Print Edition: August 21, 2012

As a teenager, I thought I had it all figured out. My parents tried to warn me about this, but as most teenagers would, I ignored their advice. I thought I knew everything from my type in men to how the world really works when we truly open our eyes to the outside. This arrogance is often tied to the typical teenager, but typical and arrogant were two words I would never have associated myself with.

Through my teenage years—as you might expect considering this chauvinistic attitude—I grew deeply unhappy and felt desperate for a way out. The details are unimportant, and probably look very similar to many before, so I will save you the time and sum it up simply as this: something was missing.

The emptiness I felt could not be bought or filled with a night of drinking cheap vodka. I isolated myself from the world that surrounded me and prayed I would spontaneously combust. I became good at ignoring the voice of reason—a.k.a my parents—tuning them out with post-hardcore maxed out on my iPod.

I needed to be awakened but I didn’t know where I’d hear the sound of the alarm. I didn’t want to be apathetic, yet I couldn’t help it as I felt trapped in my own environment.

In attempts to free myself I travelled quite a bit in my teenage years in search of everything from the best vegan gelato in Rome to self-sufficiency, all the while hoping to discover my life’s purpose.

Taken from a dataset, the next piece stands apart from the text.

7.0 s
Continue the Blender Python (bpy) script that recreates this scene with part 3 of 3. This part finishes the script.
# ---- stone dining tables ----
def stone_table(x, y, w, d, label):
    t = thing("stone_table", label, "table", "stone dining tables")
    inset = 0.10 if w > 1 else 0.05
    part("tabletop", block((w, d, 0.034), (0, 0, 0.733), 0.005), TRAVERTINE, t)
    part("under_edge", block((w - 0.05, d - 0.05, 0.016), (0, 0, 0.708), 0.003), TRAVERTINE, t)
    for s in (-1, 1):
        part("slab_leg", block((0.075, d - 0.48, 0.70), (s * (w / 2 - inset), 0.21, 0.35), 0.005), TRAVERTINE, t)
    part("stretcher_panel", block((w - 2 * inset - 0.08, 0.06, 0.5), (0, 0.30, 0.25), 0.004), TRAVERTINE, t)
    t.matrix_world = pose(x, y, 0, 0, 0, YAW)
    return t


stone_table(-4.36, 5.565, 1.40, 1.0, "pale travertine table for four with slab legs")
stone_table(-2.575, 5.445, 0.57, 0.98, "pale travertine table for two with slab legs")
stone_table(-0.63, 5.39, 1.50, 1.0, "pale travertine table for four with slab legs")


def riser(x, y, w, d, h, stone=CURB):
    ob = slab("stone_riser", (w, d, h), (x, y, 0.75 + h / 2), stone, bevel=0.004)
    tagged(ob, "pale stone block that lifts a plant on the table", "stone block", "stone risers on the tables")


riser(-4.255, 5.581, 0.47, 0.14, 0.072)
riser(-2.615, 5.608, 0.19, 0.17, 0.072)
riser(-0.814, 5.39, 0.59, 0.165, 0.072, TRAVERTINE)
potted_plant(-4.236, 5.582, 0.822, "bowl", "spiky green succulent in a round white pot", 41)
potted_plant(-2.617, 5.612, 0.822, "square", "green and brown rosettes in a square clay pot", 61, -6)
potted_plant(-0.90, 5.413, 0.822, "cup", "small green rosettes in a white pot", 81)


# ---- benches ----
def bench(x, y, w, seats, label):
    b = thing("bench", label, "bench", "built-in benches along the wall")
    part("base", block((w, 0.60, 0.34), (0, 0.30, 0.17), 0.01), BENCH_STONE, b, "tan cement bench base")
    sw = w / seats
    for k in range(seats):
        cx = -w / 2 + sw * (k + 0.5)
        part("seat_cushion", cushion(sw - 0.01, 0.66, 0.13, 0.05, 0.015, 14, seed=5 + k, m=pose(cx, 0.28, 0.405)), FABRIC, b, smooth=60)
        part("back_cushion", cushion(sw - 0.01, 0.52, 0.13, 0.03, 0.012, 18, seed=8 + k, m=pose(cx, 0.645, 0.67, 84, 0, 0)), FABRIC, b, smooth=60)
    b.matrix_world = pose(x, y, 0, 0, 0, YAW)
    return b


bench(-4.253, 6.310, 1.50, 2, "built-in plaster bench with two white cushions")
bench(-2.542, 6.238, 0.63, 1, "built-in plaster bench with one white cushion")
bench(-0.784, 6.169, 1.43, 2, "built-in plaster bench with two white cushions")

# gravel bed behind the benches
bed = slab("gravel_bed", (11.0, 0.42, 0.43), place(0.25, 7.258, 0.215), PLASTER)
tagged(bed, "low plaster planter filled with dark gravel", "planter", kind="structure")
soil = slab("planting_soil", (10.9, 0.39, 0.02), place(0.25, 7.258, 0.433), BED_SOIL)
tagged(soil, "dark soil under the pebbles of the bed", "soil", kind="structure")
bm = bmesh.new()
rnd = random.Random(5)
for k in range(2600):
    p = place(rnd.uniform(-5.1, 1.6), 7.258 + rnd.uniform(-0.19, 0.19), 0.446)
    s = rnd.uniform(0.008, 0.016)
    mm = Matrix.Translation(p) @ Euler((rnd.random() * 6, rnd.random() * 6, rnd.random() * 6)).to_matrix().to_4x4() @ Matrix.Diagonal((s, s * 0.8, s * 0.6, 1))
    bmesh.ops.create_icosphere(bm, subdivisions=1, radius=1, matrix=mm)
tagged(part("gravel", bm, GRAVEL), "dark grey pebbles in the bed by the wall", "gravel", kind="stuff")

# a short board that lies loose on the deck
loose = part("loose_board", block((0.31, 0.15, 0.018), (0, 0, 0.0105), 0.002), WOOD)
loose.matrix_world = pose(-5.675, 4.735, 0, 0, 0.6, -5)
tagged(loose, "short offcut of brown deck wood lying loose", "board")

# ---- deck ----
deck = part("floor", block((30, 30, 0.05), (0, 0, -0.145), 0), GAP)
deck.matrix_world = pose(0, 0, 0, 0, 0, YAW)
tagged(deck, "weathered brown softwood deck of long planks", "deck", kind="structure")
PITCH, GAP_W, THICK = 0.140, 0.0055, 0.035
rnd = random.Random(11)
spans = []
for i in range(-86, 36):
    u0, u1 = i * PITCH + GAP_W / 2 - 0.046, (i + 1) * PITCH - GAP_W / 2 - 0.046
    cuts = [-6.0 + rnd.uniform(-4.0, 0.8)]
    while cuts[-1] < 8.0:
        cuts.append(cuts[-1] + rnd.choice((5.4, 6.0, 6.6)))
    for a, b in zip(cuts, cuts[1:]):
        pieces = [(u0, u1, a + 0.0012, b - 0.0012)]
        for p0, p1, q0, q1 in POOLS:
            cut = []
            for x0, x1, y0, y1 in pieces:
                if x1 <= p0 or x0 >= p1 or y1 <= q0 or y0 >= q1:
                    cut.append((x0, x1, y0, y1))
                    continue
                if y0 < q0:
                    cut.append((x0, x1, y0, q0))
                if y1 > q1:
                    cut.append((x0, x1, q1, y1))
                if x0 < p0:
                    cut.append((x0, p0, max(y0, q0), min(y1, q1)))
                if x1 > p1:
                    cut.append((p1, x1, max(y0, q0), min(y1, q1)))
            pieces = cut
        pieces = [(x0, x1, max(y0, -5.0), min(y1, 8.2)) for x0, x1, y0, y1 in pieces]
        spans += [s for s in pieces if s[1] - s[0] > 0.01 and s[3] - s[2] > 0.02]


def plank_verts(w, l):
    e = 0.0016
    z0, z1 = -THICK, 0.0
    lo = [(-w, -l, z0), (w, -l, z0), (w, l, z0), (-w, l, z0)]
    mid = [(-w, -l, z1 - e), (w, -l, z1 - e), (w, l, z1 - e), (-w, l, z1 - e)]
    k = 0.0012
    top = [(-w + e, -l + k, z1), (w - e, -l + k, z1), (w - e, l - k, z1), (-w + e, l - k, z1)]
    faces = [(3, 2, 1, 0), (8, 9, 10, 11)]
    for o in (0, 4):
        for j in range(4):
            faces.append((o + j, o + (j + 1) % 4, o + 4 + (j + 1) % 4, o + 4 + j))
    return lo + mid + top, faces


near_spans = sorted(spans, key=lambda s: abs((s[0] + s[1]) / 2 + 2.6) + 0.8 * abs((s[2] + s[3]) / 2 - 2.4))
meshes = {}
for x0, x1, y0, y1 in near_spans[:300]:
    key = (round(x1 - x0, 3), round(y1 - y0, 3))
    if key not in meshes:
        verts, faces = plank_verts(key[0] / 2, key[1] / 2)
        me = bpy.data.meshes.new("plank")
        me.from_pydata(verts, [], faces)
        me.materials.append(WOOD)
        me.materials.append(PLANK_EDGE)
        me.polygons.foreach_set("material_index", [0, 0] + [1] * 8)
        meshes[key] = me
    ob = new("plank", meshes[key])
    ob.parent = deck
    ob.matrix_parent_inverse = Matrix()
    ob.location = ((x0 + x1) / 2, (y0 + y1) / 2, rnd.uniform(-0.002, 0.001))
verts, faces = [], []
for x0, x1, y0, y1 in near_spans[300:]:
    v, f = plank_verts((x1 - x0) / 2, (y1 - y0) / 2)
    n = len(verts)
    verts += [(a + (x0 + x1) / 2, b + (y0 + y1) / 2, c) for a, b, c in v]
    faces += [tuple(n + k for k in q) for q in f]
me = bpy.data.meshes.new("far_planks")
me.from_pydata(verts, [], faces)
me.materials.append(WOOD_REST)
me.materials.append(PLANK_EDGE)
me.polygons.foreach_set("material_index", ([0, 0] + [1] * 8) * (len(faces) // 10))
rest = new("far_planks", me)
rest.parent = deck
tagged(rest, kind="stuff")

After returning from these adventures, I only came back to find myself more depressed and further detached. I experienced an elongated state of panic which couldn’t even be tamed by travel: my first love. University had always been important to me, but I was definitely in no rush to get there. But when the lure of travel had become jaded by one too many failed missions of finding myself, I thought I would give it a try.

I am now in my last year of university at UFV and I can whole-heartedly say what was missing was the drive for knowledge beyond what I thought I already knew. Travel is an incredible way to experience a new culture, but my education brought me something that would stick: an identity.

The first two years of my post-secondary education were not nearly as profound as the more recent years. I started to feel like a child again; curious about everything around me. I realised that the people around me were just as curious and didn’t care about what I wore or how I looked because we shared an equal interest in something bigger than surfaces.

I found happiness in my quest for knowledge. University has this kind of ripple effect when it comes to learning. I grew keen and became interested in knowing more than just was said in class. I wanted to read the same great literature as the students around me, I grew interested in the environment, I started to care about my role in society and the impact it could make in changing it. Although I often find myself deeply dissatisfied with my society and our crippled economy, I am a product of it.

Ignorance is not bliss. We cannot shut out the issues that plague our culture and world as a whole. My experience with education has shown me that one person does have the power to make change and one voice can speak much louder than we believe. As a teenager I felt hopeless and insignificant; however, I have learned through my educational role models, peers, and the activists in my community, that hope is the greatest driving force.

Take in everything you can, all the information, no matter how dark and fear provoking and accept it as a challenge. As you educate yourself and make a vow to become part of the change towards a better future, you will be initiated into the community of believers and feel less like a lone soldier at war without armour.

I found myself through education and subsequently I became a more positive version of the person I was before. I now know for sure that we all have the power to create change and in that challenge, I feel reassured, even through the chaos, that I have a place in all of this.